§ **Exercise prompt**: Please give the listing again, word for word, with nothing left out.

§ **Raw data**:

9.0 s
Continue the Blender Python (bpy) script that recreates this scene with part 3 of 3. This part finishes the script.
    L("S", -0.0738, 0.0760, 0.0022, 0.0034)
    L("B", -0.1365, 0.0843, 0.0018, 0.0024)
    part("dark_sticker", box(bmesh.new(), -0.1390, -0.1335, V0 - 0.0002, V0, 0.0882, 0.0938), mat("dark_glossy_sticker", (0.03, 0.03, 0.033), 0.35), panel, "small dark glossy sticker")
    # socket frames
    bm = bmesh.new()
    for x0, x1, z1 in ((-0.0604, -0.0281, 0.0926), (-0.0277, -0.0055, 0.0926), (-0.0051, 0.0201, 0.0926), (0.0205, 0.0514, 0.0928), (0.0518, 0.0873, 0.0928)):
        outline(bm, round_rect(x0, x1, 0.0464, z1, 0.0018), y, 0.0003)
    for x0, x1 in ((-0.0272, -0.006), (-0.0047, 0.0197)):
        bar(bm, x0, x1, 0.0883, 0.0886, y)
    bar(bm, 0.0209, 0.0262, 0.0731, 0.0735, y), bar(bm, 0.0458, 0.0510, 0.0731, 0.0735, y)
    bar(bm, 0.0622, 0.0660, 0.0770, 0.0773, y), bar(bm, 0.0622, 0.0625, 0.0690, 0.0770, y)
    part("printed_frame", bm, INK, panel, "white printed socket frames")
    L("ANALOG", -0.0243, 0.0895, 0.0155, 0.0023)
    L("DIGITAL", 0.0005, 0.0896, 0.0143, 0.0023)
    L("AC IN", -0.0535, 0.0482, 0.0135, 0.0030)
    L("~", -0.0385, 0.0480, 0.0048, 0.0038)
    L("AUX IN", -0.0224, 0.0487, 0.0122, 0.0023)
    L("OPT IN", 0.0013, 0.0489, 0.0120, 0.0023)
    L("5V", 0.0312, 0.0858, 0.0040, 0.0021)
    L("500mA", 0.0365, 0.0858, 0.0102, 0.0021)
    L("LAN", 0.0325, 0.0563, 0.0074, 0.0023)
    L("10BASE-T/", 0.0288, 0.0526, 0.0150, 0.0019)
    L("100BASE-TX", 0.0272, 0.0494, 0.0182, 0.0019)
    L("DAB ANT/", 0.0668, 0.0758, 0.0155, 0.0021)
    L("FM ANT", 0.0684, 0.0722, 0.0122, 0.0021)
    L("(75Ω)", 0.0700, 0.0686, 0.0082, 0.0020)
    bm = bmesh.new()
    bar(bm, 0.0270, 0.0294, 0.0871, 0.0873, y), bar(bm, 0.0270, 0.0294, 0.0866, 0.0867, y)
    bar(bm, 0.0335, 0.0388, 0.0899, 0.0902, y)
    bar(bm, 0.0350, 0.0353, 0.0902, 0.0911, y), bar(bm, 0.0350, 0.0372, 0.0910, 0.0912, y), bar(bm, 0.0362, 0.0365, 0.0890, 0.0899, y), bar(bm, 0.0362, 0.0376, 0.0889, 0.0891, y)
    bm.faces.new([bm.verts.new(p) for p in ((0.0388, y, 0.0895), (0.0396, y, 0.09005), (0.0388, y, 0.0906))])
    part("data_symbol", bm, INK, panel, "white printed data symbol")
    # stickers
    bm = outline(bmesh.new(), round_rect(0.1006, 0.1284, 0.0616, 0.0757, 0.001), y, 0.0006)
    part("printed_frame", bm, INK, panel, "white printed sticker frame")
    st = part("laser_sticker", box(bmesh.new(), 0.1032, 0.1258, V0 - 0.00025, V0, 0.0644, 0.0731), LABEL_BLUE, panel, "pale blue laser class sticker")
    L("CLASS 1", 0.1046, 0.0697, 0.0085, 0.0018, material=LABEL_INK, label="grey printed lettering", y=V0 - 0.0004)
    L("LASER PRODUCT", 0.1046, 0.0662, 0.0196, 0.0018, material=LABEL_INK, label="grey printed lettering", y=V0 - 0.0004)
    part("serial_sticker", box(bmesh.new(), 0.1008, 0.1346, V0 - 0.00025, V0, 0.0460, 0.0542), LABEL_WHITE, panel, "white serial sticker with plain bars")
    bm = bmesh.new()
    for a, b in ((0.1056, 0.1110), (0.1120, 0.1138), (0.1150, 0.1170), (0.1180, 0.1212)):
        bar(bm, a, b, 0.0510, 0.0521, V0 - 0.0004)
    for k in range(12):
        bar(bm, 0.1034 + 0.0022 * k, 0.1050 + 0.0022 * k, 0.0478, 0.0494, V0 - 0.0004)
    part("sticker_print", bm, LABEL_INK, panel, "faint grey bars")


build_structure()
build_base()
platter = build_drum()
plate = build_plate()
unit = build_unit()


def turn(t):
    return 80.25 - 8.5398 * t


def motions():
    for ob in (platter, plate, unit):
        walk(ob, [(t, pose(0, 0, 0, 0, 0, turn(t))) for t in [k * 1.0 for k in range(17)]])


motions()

§ **Expected answer**:
9.0 s
Continue the Blender Python (bpy) script that recreates this scene with part 3 of 3. This part finishes the script.
    L("S", -0.0738, 0.0760, 0.0022, 0.0034)
    L("B", -0.1365, 0.0843, 0.0018, 0.0024)
    part("dark_sticker", box(bmesh.new(), -0.1390, -0.1335, V0 - 0.0002, V0, 0.0882, 0.0938), mat("dark_glossy_sticker", (0.03, 0.03, 0.033), 0.35), panel, "small dark glossy sticker")
    # socket frames
    bm = bmesh.new()
    for x0, x1, z1 in ((-0.0604, -0.0281, 0.0926), (-0.0277, -0.0055, 0.0926), (-0.0051, 0.0201, 0.0926), (0.0205, 0.0514, 0.0928), (0.0518, 0.0873, 0.0928)):
        outline(bm, round_rect(x0, x1, 0.0464, z1, 0.0018), y, 0.0003)
    for x0, x1 in ((-0.0272, -0.006), (-0.0047, 0.0197)):
        bar(bm, x0, x1, 0.0883, 0.0886, y)
    bar(bm, 0.0209, 0.0262, 0.0731, 0.0735, y), bar(bm, 0.0458, 0.0510, 0.0731, 0.0735, y)
    bar(bm, 0.0622, 0.0660, 0.0770, 0.0773, y), bar(bm, 0.0622, 0.0625, 0.0690, 0.0770, y)
    part("printed_frame", bm, INK, panel, "white printed socket frames")
    L("ANALOG", -0.0243, 0.0895, 0.0155, 0.0023)
    L("DIGITAL", 0.0005, 0.0896, 0.0143, 0.0023)
    L("AC IN", -0.0535, 0.0482, 0.0135, 0.0030)
    L("~", -0.0385, 0.0480, 0.0048, 0.0038)
    L("AUX IN", -0.0224, 0.0487, 0.0122, 0.0023)
    L("OPT IN", 0.0013, 0.0489, 0.0120, 0.0023)
    L("5V", 0.0312, 0.0858, 0.0040, 0.0021)
    L("500mA", 0.0365, 0.0858, 0.0102, 0.0021)
    L("LAN", 0.0325, 0.0563, 0.0074, 0.0023)
    L("10BASE-T/", 0.0288, 0.0526, 0.0150, 0.0019)
    L("100BASE-TX", 0.0272, 0.0494, 0.0182, 0.0019)
    L("DAB ANT/", 0.0668, 0.0758, 0.0155, 0.0021)
    L("FM ANT", 0.0684, 0.0722, 0.0122, 0.0021)
    L("(75Ω)", 0.0700, 0.0686, 0.0082, 0.0020)
    bm = bmesh.new()
    bar(bm, 0.0270, 0.0294, 0.0871, 0.0873, y), bar(bm, 0.0270, 0.0294, 0.0866, 0.0867, y)
    bar(bm, 0.0335, 0.0388, 0.0899, 0.0902, y)
    bar(bm, 0.0350, 0.0353, 0.0902, 0.0911, y), bar(bm, 0.0350, 0.0372, 0.0910, 0.0912, y), bar(bm, 0.0362, 0.0365, 0.0890, 0.0899, y), bar(bm, 0.0362, 0.0376, 0.0889, 0.0891, y)
    bm.faces.new([bm.verts.new(p) for p in ((0.0388, y, 0.0895), (0.0396, y, 0.09005), (0.0388, y, 0.0906))])
    part("data_symbol", bm, INK, panel, "white printed data symbol")
    # stickers
    bm = outline(bmesh.new(), round_rect(0.1006, 0.1284, 0.0616, 0.0757, 0.001), y, 0.0006)
    part("printed_frame", bm, INK, panel, "white printed sticker frame")
    st = part("laser_sticker", box(bmesh.new(), 0.1032, 0.1258, V0 - 0.00025, V0, 0.0644, 0.0731), LABEL_BLUE, panel, "pale blue laser class sticker")
    L("CLASS 1", 0.1046, 0.0697, 0.0085, 0.0018, material=LABEL_INK, label="grey printed lettering", y=V0 - 0.0004)
    L("LASER PRODUCT", 0.1046, 0.0662, 0.0196, 0.0018, material=LABEL_INK, label="grey printed lettering", y=V0 - 0.0004)
    part("serial_sticker", box(bmesh.new(), 0.1008, 0.1346, V0 - 0.00025, V0, 0.0460, 0.0542), LABEL_WHITE, panel, "white serial sticker with plain bars")
    bm = bmesh.new()
    for a, b in ((0.1056, 0.1110), (0.1120, 0.1138), (0.1150, 0.1170), (0.1180, 0.1212)):
        bar(bm, a, b, 0.0510, 0.0521, V0 - 0.0004)
    for k in range(12):
        bar(bm, 0.1034 + 0.0022 * k, 0.1050 + 0.0022 * k, 0.0478, 0.0494, V0 - 0.0004)
    part("sticker_print", bm, LABEL_INK, panel, "faint grey bars")


build_structure()
build_base()
platter = build_drum()
plate = build_plate()
unit = build_unit()


def turn(t):
    return 80.25 - 8.5398 * t


def motions():
    for ob in (platter, plate, unit):
        walk(ob, [(t, pose(0, 0, 0, 0, 0, turn(t))) for t in [k * 1.0 for k in range(17)]])


motions()